The applicant's eligibility for parole is to be calculated as arising after serving half the period of detention or imprisonment which he is liable to serve: R. v. Gipters (CA 25 of 1995). That period is to be considered as beginning on 9 June 1995 because the sentence of detention for one year imposed by Judge Noud was "backdated" by 28 days: Juvenile Justices Act 1992, s.174(1): see item B, above. The period is to be considered as ending on 17 November 1997, because the concurrent two-year sentence imposed by Judge Skoien has the effect of supervening on and so "absorbing" the earlier cumulative sentences. To this, the 24-day cumulative sentence in item E above must be added.

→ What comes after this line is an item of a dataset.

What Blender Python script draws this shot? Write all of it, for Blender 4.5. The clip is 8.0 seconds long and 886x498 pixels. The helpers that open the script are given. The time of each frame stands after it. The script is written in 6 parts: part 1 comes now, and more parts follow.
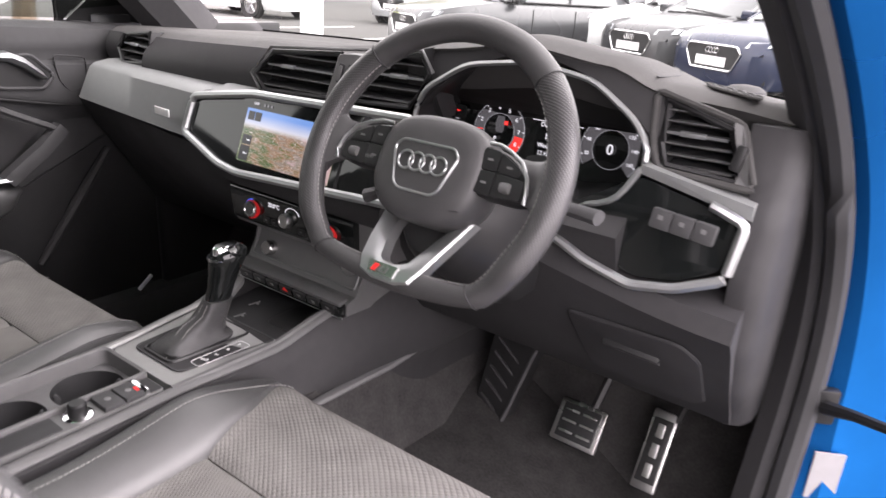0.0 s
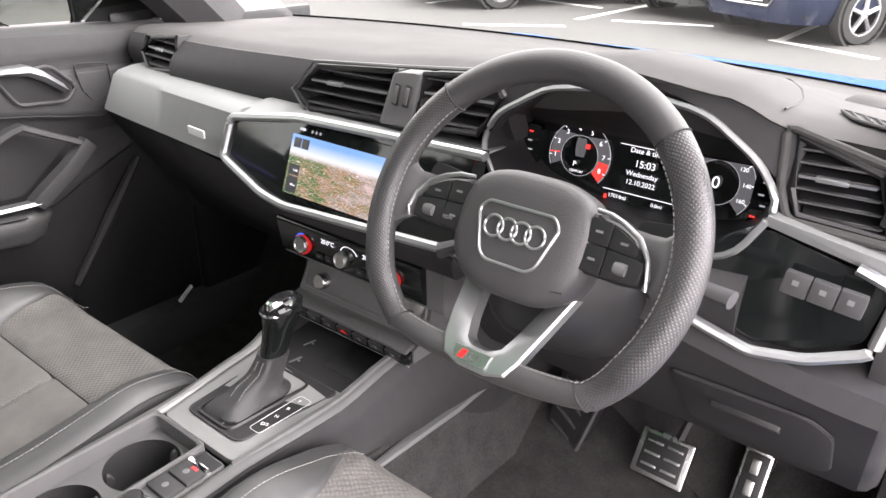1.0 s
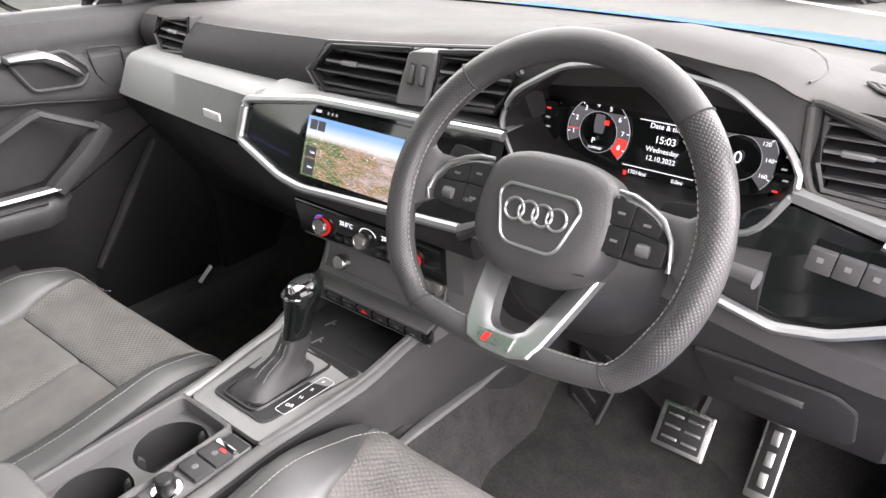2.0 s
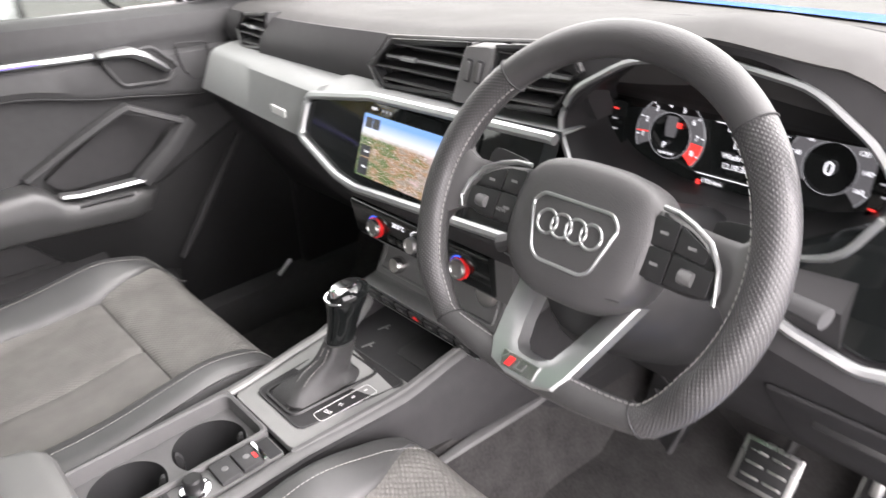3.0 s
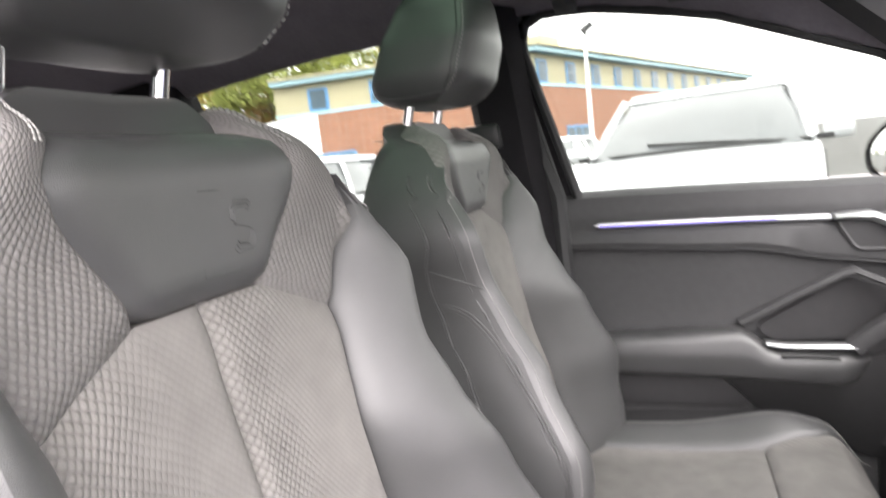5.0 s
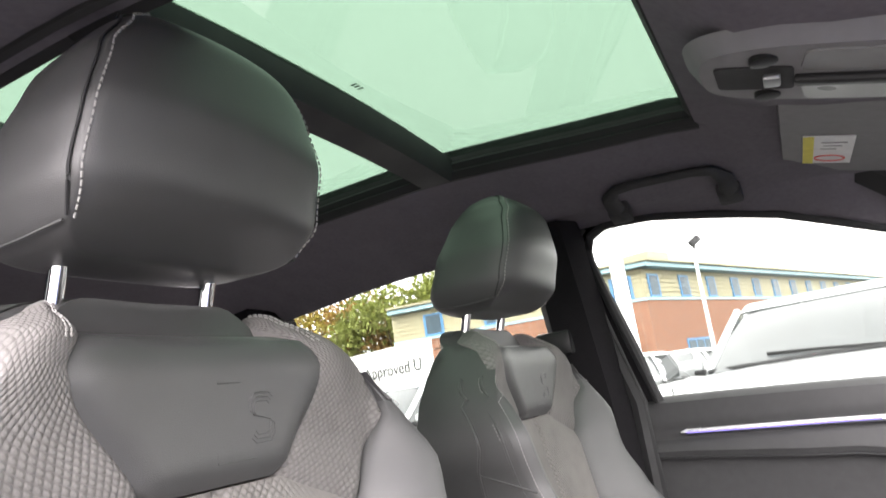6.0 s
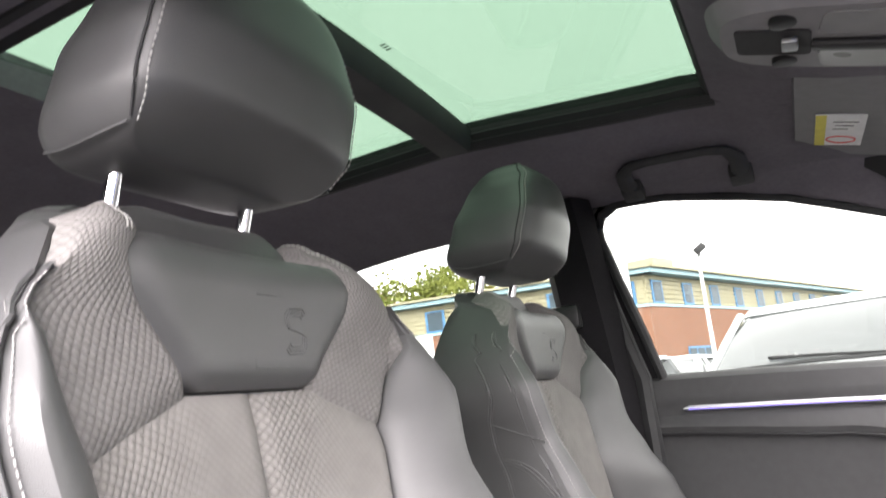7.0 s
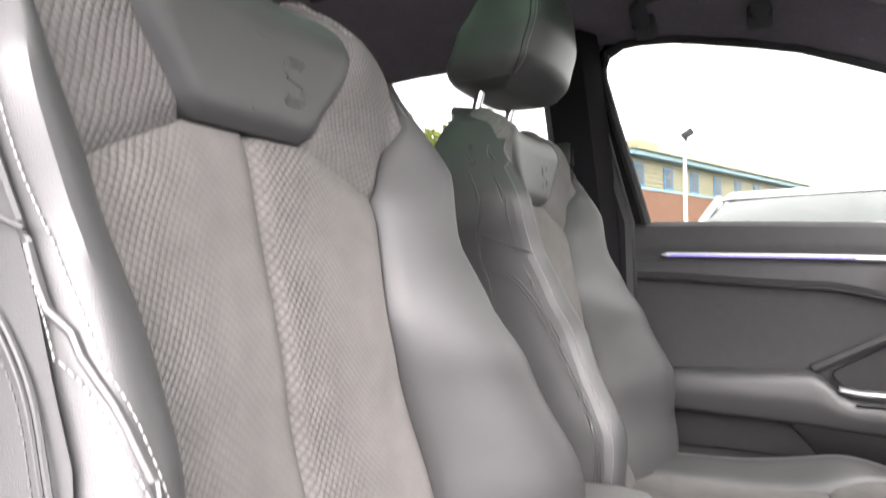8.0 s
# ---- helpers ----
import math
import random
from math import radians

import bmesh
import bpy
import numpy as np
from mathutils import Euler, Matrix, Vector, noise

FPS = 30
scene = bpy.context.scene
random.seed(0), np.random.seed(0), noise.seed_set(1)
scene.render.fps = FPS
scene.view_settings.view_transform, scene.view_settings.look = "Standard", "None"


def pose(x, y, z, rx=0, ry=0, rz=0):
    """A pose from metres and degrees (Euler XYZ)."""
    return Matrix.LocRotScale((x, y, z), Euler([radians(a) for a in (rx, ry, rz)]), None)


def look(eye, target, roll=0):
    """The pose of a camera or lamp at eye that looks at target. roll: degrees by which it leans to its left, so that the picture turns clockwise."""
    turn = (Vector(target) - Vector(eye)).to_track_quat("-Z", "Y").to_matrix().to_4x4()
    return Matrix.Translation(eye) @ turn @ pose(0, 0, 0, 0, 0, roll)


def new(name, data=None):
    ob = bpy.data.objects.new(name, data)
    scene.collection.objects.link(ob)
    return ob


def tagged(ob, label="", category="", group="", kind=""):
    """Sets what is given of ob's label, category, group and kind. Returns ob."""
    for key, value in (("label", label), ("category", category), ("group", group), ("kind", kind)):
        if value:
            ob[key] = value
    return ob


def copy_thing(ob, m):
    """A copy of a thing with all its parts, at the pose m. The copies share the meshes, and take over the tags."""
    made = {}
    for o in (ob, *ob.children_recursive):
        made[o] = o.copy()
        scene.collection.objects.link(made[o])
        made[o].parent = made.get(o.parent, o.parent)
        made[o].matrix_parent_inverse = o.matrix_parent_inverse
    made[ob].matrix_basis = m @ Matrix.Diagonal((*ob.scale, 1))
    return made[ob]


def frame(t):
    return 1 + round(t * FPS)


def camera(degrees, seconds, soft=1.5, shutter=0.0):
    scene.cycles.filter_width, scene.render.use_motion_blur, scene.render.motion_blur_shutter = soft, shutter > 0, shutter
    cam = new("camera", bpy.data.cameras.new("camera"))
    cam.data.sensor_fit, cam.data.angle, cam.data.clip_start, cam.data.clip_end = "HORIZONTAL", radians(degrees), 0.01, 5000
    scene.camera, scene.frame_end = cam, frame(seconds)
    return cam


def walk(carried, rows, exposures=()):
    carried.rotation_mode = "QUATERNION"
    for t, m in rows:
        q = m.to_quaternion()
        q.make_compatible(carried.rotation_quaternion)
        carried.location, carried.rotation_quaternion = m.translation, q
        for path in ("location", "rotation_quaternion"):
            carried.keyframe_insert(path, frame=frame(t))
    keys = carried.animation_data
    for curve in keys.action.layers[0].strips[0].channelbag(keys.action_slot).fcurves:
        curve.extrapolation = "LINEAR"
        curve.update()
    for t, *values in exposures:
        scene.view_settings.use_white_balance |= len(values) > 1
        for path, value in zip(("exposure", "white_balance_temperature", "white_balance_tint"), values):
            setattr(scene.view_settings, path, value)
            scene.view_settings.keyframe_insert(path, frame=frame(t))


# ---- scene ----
cam = camera(64.2, 8.0, 1.5, 0.4)
PATH = [
    (0, (0.833, -0.612, 1.181), (-0.251, 0.913, 0.474), 3.9),
    (0.5, (0.73, -0.536, 1.226), (-0.371, 0.932, 0.429), 2.4),
    (1, (0.683, -0.531, 1.261), (-0.413, 0.906, 0.404), 1.2),
    (1.5, (0.674, -0.534, 1.273), (-0.42, 0.87, 0.361), 0.0),
    (2.8, (0.675, -0.48, 1.264), (-0.534, 0.799, 0.313), -2.3),
    (3, (0.694, -0.434, 1.259), (-0.636, 0.729, 0.322), -2.9),
    (3.5, (0.757, -0.321, 1.247), (-0.918, 0.339, 0.376), -4.0),
    (4, (0.808, -0.324, 1.213), (-1.043, -0.213, 0.464), -4.6),
    (4.5, (0.801, -0.324, 1.199), (-1.097, -0.634, 0.649), -5.0),
    (5, (0.753, -0.311, 1.168), (-1.134, -0.932, 0.935), -6.7),
    (5.2, (0.743, -0.294, 1.16), (-1.122, -1.013, 1.099), -7.8),
    (6.3, (0.767, -0.211, 1.116), (-0.988, -1.034, 1.608), -8.4),
    (6.5, (0.776, -0.216, 1.104), (-0.977, -1.034, 1.611), -8.2),
    (7, (0.785, -0.237, 1.071), (-0.981, -1.077, 1.493), -6.3),
    (7.5, (0.777, -0.251, 1.033), (-1.009, -1.112, 1.298), -3.8),
    (8, (0.768, -0.271, 0.996), (-1.051, -1.102, 1.038), -1.1),
]
walk(cam, [(t, look(eye, target, roll)) for t, eye, target, roll in PATH], [(0.0, 2.85, 6500, 23), (0.5, 3.28, 6500, 20), (1.0, 3.4, 6500, 19), (3.0, 3.5, 6500, 18), (4.5, 3.42, 6500, 17), (6.5, 3.48, 6500, 18), (8.0, 3.22, 6500, 18)])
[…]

Aggregation of the foregoing periods produces a period of 2 years 5 months and 8 days, of which a half (R. v. Gipters) is 1 year two months and 19 days. Based on this calculation, the applicant will become eligible for parole on 28 August 1996. Before being sentenced by Judge Skoien on 25 October 1995 to the two-year term, the applicant would have been liable to serve a total period of one year and six months (items B and C above), with the consequence that his parole date would have been nine months from 9 June 1995, namely 9 March 1996. The result is that the effect of the sentence of two years imposed by Judge Skoien was to postpone the applicant's parole date by a little less than six months. The prison summary from Borallon Correctional Centre gives the applicant's parole eligibility date as 7 November 1996, but it seems that this has been arrived at by failing to have regard to periods of detention before 25 October 1995.
The application for leave to appeal should be refused; but the correct date for parole eligibility should be recorded as 28 August 1996.